Since then, the former has enjoyed a miserably fruitless managerial career, while the latter has flattered to deceive at Manchester United. This summer, though, Blind has returned to an Ajax that looks slightly different from the one that raised he and his father.

Young coach Erik ten Hag, for example, is not of Ajax heritage; perhaps this is working in his favour. His young, fast and effective team is yet to lose a game in the Eredivisie this season, and although they sit two points behind perfect-starters PSV, they have also impressed in a Champions League qualification process riddled with banana skins. 

To get to their first group stage in four years, they have already had to beat Sturm Graz, Standard Liege and Dynamo Kyiv.

Four years ago, the omnipotent Champions League gods of fate did not smile upon De Boer. His side was handed a group with Barcelona and PSG, meaning that once they failed to beat Cypriot competition minnows APOEL in their second game, the campaign was already as good as finished. With Ajax-esque symmetry, the only game they will enter as favourites this time around will be against the Greek outfit AEK Athens on Wednesday.

ajax-v-fc-groningen-dutch-eredivisie-5ba010d6e943ec57f8000001.jpg

(Above: Hakim Ziyech has picked up from where he left off before the World Cup)

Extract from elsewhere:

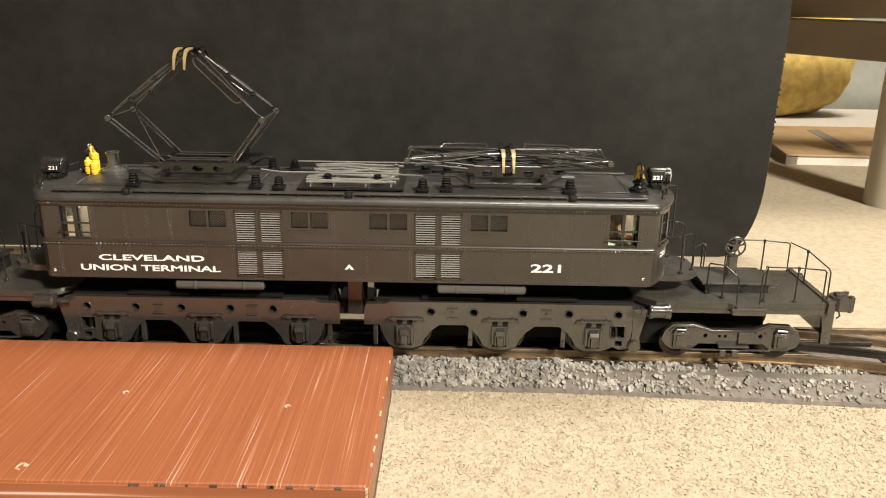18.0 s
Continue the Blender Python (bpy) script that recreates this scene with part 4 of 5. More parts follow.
# ---- cab interiors ----
for sx in (1, -1):
    bm = bmesh.new()
    box(bm, *sorted((sx * 110, sx * 111)), -30, 30, 33.5, 71)
    part("bulkhead", bm, CREAM, LOCO, "cream cab bulkhead")
    bm = bmesh.new()
    box(bm, *sorted((sx * 111.2, sx * 142)), -29.6, 29.6, 33.2, 34.4)
    part("cab_floor", bm, VOID, LOCO)
    bm = bmesh.new()
    box(bm, *sorted((sx * 111.2, sx * 148)), -1.4, -0.6, 34.4, 58.8)
    part("cab_partition", bm, CREAM, LOCO, "cream inner partition")
    bm = bmesh.new()
    box(bm, *sorted((sx * 111.2, sx * 142)), -1.4, -0.6, 59.0, 71)
    part("cab_panel", bm, CREAM, LOCO, "cream inner panel")
    bm = bmesh.new()
    if sx > 0:
        box(bm, 139.4, 147.4, -16.4, -11, 34.4, 50.8, 0.3)
        stand = part("control_stand", bm, VOID, LOCO, "dark cab control stand")
        bm = bmesh.new()
        lathe(bm, ((3.2, 50.8), (3.5, 51.4), (3.4, 52.6), (2.4, 53.0), (2.4, 53.8), (3.5, 54.2), (3.9, 55.2), (3.7, 56.6), (3.0, 57.8), (1.8, 58.7), (0.4, 59.0)), (139.6, -15, 0), seg=28)
        part("controller_hood", bm, GREEN_GLOSS, stand, "shiny green controller hood", True)
        bm = bmesh.new()
        box(bm, 143.6, 144.5, -24.5, -4.6, 50.0, 69, 0.3)
        part("back_panel", bm, GREEN, stand, "apple green panel behind the controller")
        bm = bmesh.new()
        tube(bm, [(135.4, -22.2, 56.6), (137.6, -22.2, 55.4), (138.4, -22.2, 53.0), (137.8, -22.2, 50.0), (136.6, -22.2, 48.0)], 0.28, 8)
        part("bent_handle", bm, GREEN_GLOSS, stand, "thin green bent handle", True)
        bm = bmesh.new()
        box(bm, 120.8, 127.6, -28.6, -25.2, 34.4, 52.4, 0.8)
        part("low_locker", bm, PALE, LOCO, "pale green low locker")
    else:
        box(bm, -143, -138, -22, -7, 34.4, 56, 1.2)
        part("control_stand", bm, CREAM, LOCO, "cream control stand")
    bm = bmesh.new()
    box(bm, *sorted((sx * 112, sx * 117)), -27, -12, 34.4, 54, 1.0)
    part("cab_locker", bm, GREEN if sx > 0 else CREAM, LOCO, "painted cab locker")
    for x, y, r, h in ((146.4, -8, 1.3, 68), (142.5, -6, 1.3, 68), (139, -4, 0.8, 66)):
        bm = bmesh.new()
        cyl(bm, (sx * x, y, 34.4), (sx * x, y, h), r, 12)
        part("brake_pipe", bm, TUBE, LOCO, "silver brake pipe", True)
    bm = bmesh.new()
    bmesh.ops.create_uvsphere(bm, u_segments=16, v_segments=10, radius=2.2, matrix=Matrix.Translation((sx * 145.6, -19.8, 53.4)))
    part("gauge_dome", bm, CHROME, LOCO, "round silver gauge behind the window", True)
    bm = bmesh.new()
    bmesh.ops.create_uvsphere(bm, u_segments=12, v_segments=8, radius=1.3, matrix=Matrix.Translation((sx * 127, -12, 68.5)))
    part("cab_bulb", bm, BULB, LOCO, "lit warm white cab bulb", True)
    bm = bmesh.new()
    box(bm, *sorted((sx * 111.2, sx * 138)), 28.6, 29.4, 34.4, 50.6)
    box(bm, *sorted((sx * 111.2, sx * 119)), 28.6, 29.4, 50.6, 71)
    part("cab_lining", bm, CREAM, LOCO, "cream lining of the far wall")
    bm = bmesh.new()
    bmesh.ops.create_uvsphere(bm, u_segments=12, v_segments=8, radius=0.8, matrix=Matrix.Translation((sx * 132, 10, 68.5)))
    part("cab_bulb", bm, BULB, LOCO, "small lit warm white cab bulb", True)
    bm = bmesh.new()
    bmesh.ops.create_uvsphere(bm, u_segments=12, v_segments=8, radius=0.8, matrix=Matrix.Translation((sx * 146.0, -13, 68.5)))
    part("cab_bulb", bm, BULB, LOCO, "small lit warm white cab bulb", True)
    if sx > 0:
        bm = bmesh.new()
        cyl(bm, (141, -9.4, 56), (141, -9.4, 66), 0.4, 8)
        part("yellow_pipe", bm, YELLOW, LOCO, "thin yellow pipe", True)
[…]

But in order to progress they will probably have to get results from at least two of their matches against Benfica and Bayern Munich. Nevertheless, there are reasons for ten Hag’s men to be optimistic. 

Despite losing Kluivert this summer, for example, they did manage to hold onto the club’s 19-year-old captain Matthijs De Ligt in the face of interest from much of the European elite. And alongside Hakim Ziyech, who impressed many at Russia 2018 and already has two 2018/19 Champions League goals to his name, they will also look to new signing Dusan Tadic, who has hit the ground running in Holland with seven goals already.

Their opponents on Wednesday are not entirely without some slight Champions League pedigree of their own. AEK’s run of six draws in the 2002-03 group stages against Real Madrid, Roma and Genk is an un-toppled record in European club tournaments. With the typical irony of knockout football, it was still not enough to qualify them for the next round.

One thing is certain: if Ajax are to get anywhere near the achievements of their figurative (and literal) 1995 forefathers, a win against AEK is vital. Erik ten Hag will hope his new-look side can play with the freedom of a club whose Champions League pedigree - and consequent expectation - is now a slightly more distant memory.